REQUIRED WORK
Copy the lines holding the word "from", all of them.

* BEGIN *

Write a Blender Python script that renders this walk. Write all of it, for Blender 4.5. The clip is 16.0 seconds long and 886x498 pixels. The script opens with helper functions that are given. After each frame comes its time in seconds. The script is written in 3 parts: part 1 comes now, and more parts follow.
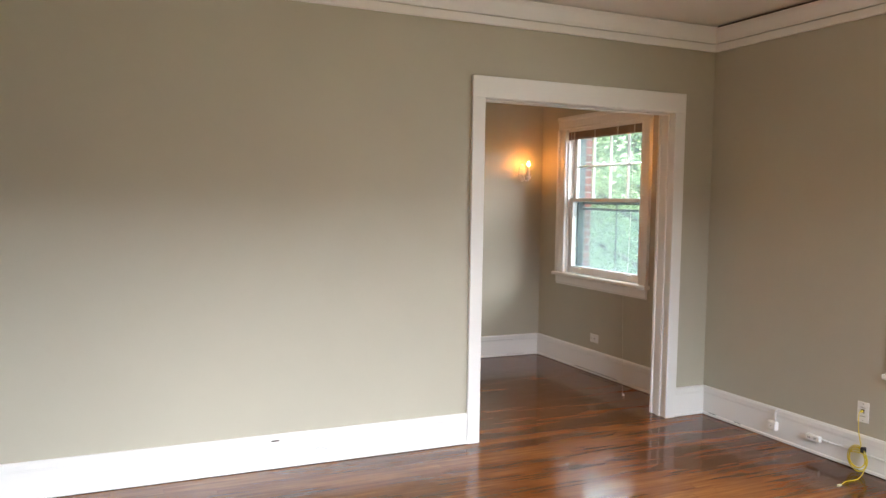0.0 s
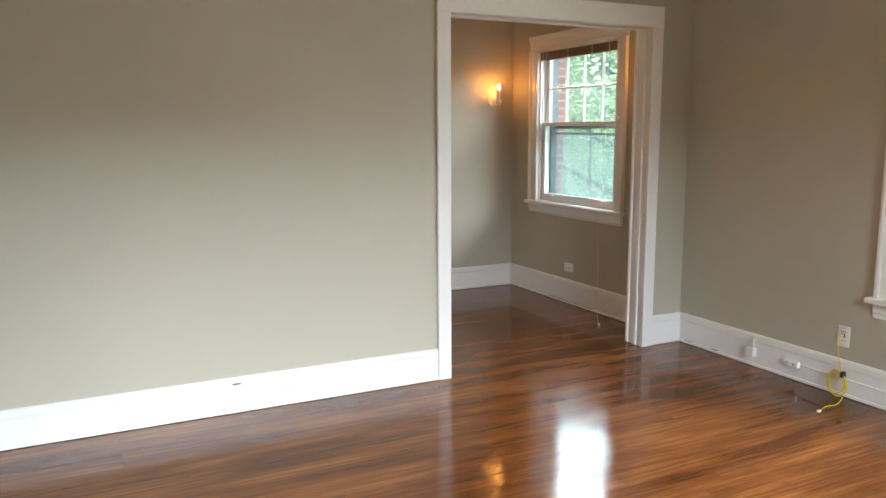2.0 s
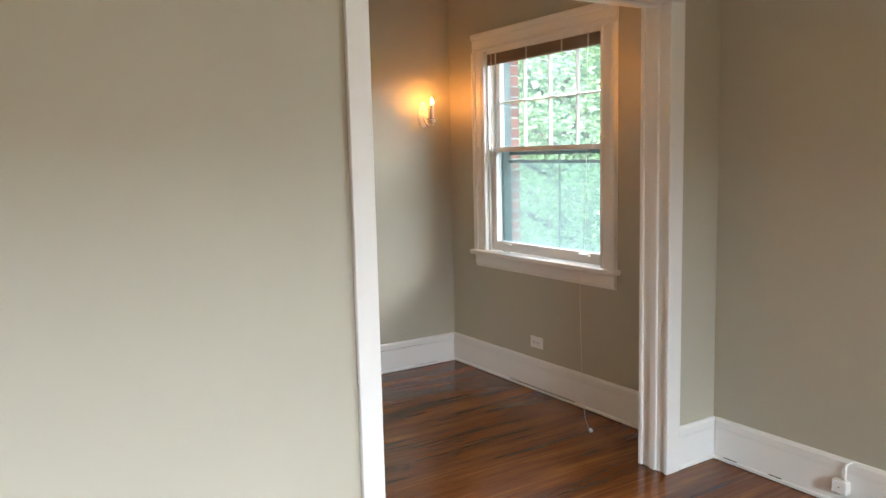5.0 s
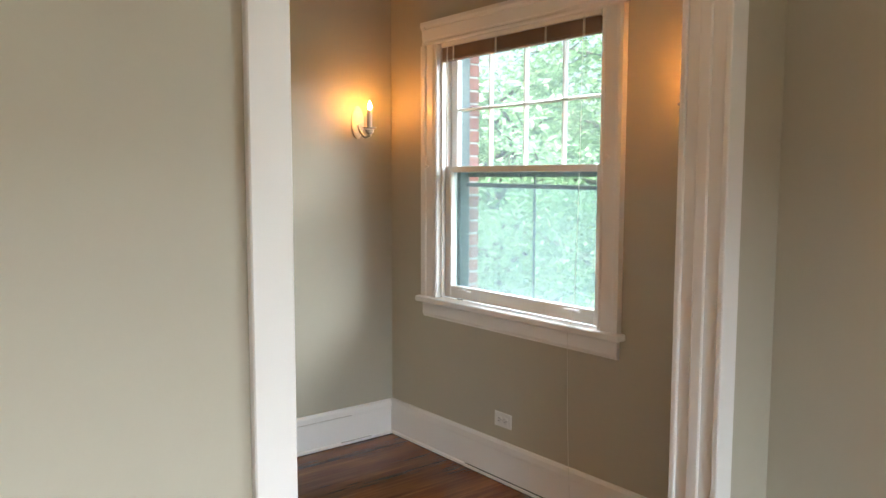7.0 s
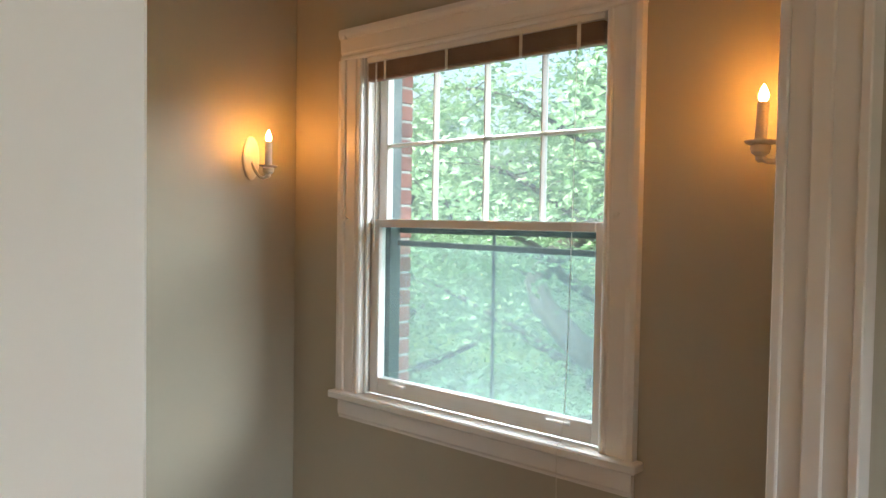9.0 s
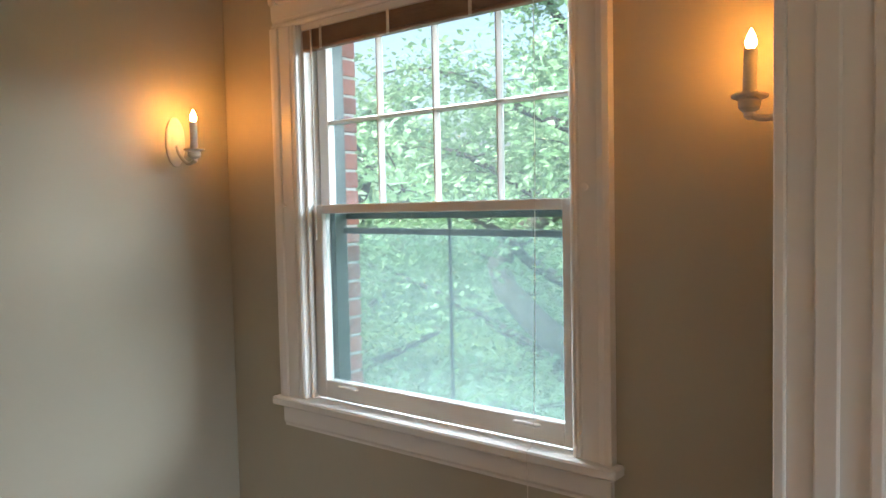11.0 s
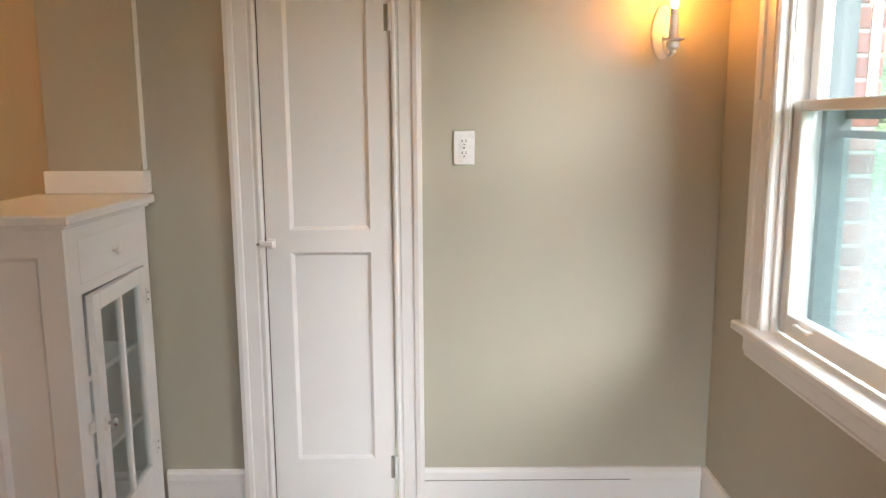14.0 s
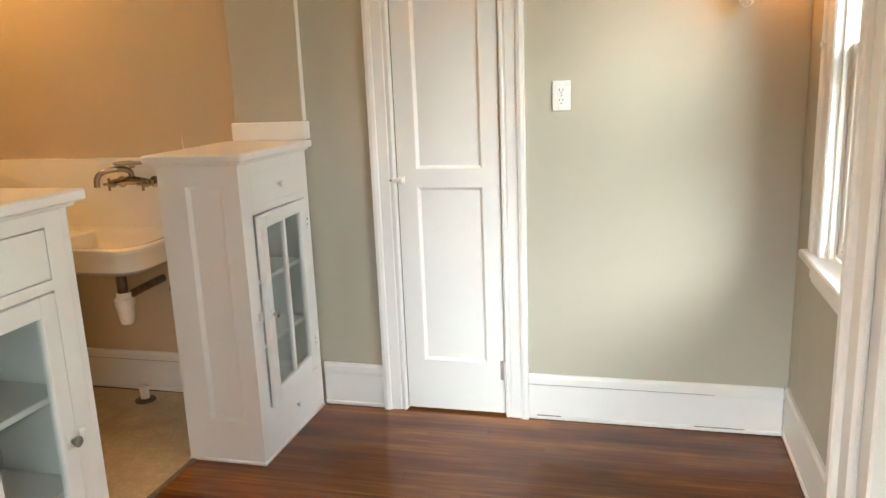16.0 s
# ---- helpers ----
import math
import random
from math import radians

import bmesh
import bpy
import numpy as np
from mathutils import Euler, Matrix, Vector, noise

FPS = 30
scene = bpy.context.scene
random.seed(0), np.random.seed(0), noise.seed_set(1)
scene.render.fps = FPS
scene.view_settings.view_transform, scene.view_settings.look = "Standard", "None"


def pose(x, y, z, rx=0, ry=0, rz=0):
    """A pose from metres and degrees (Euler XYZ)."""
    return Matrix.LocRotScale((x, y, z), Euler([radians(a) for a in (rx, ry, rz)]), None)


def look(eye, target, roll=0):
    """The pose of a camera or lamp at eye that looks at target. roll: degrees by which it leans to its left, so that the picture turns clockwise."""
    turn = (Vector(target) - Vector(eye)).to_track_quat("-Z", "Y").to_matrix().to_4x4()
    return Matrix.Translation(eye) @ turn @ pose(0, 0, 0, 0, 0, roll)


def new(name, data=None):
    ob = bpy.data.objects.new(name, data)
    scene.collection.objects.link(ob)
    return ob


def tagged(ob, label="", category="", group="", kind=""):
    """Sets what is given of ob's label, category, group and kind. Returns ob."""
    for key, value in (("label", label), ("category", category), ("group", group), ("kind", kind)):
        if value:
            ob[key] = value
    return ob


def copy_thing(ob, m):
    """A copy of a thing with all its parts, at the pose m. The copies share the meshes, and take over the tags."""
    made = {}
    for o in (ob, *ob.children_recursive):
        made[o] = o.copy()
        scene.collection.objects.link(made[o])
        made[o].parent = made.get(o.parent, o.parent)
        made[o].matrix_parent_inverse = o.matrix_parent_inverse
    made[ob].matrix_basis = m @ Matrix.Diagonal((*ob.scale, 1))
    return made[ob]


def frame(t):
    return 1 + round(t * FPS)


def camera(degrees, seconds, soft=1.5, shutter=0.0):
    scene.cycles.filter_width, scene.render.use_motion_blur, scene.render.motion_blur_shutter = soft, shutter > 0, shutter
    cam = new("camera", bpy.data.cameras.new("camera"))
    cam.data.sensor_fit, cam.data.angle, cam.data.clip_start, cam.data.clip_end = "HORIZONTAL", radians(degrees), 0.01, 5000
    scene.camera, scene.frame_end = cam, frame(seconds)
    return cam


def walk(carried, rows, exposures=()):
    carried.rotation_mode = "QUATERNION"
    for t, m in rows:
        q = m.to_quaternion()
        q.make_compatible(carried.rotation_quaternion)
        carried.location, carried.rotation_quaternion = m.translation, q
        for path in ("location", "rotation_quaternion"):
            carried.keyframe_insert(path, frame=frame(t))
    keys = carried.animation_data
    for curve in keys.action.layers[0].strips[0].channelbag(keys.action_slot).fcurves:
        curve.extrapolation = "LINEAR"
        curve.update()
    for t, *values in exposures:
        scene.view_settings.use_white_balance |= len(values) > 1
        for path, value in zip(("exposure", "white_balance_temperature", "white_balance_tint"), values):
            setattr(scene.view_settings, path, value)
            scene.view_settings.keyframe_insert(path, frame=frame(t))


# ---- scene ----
cam = camera(60.4, 16.0)
PATH = [
    (0, (0.115, 0.089, 1.434), (0.935, 1.909, 1.308), 0.9),
    (0.5, (0.117, 0.102, 1.418), (0.773, 1.982, 1.233), 0.4),
    (1, (0.144, 0.102, 1.406), (0.764, 1.986, 1.151), -0.7),
    (1.5, (0.184, 0.146, 1.408), (0.905, 1.987, 1.109), -0.5),
    (2, (0.247, 0.29, 1.407), (1.122, 2.062, 1.101), -0.2),
    (2.5, (0.328, 0.502, 1.425), (1.322, 2.214, 1.145), -0.8),
    (3, (0.482, 0.724, 1.414), (1.501, 2.421, 1.126), -0.6),
    (3.5, (0.644, 0.964, 1.422), (1.651, 2.668, 1.133), 0.1),
    (4, (0.767, 1.273, 1.415), (1.786, 2.972, 1.141), -0.5),
    (6.5, (1.399, 2.59, 1.433), (2.579, 4.194, 1.24), -0.4),
    (7, (1.52, 2.83, 1.419), (2.764, 4.385, 1.233), 0.1),
    (7.5, (1.613, 3.099, 1.432), (2.957, 4.57, 1.266), -0.9),
    (8, (1.724, 3.329, 1.444), (3.123, 4.753, 1.318), -0.5),
    (8.5, (1.869, 3.541, 1.472), (3.332, 4.902, 1.396), 1.3),
    (11, (2.197, 3.834, 1.456), (3.742, 5.099, 1.349), -1.2),
    (11.5, (2.305, 3.785, 1.459), (3.753, 5.152, 1.272), -0.9),
    (12, (2.391, 3.884, 1.528), (3.687, 5.384, 1.257), 0.6),
    (12.5, (2.517, 3.929, 1.512), (3.534, 5.629, 1.24), 0.6),
    (13, (2.728, 3.895, 1.47), (3.248, 5.805, 1.183), 0.3),
    (13.5, (2.841, 3.833, 1.491), (3.089, 5.788, 1.15), -0.6),
    (14, (2.946, 3.681, 1.424), (2.953, 5.653, 1.093), -0.3),
    (14.5, (3.043, 3.53, 1.441), (2.867, 5.49, 1.084), 0.0),
    (15, (3.197, 3.461, 1.447), (2.835, 5.397, 1.098), -0.4),
    (15.5, (3.261, 3.384, 1.44), (2.791, 5.29, 1.059), -1.0),
    (16, (3.323, 3.259, 1.423), (2.825, 5.145, 0.983), -2.3),
]
walk(cam, [(t, look(eye, target, roll)) for t, eye, target, roll in PATH],
     [(0.0, 2.8, 6950, 15), (2.0, 2.7, 6700, 10), (6.5, 3.0, 6650, 9), (8.5, 2.65, 6800, 7), (12.0, 2.5, 6400, 8), (13.0, 2.5, 6750, 13), (14.0, 3.28, 7000, 13), (15.0, 3.45, 7000, 10), (16.0, 3.75, 6900, 6)])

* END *

THE COMPLETED TASK
from math import radians
from mathutils import Euler, Matrix, Vector, noise
    """A pose from metres and degrees (Euler XYZ)."""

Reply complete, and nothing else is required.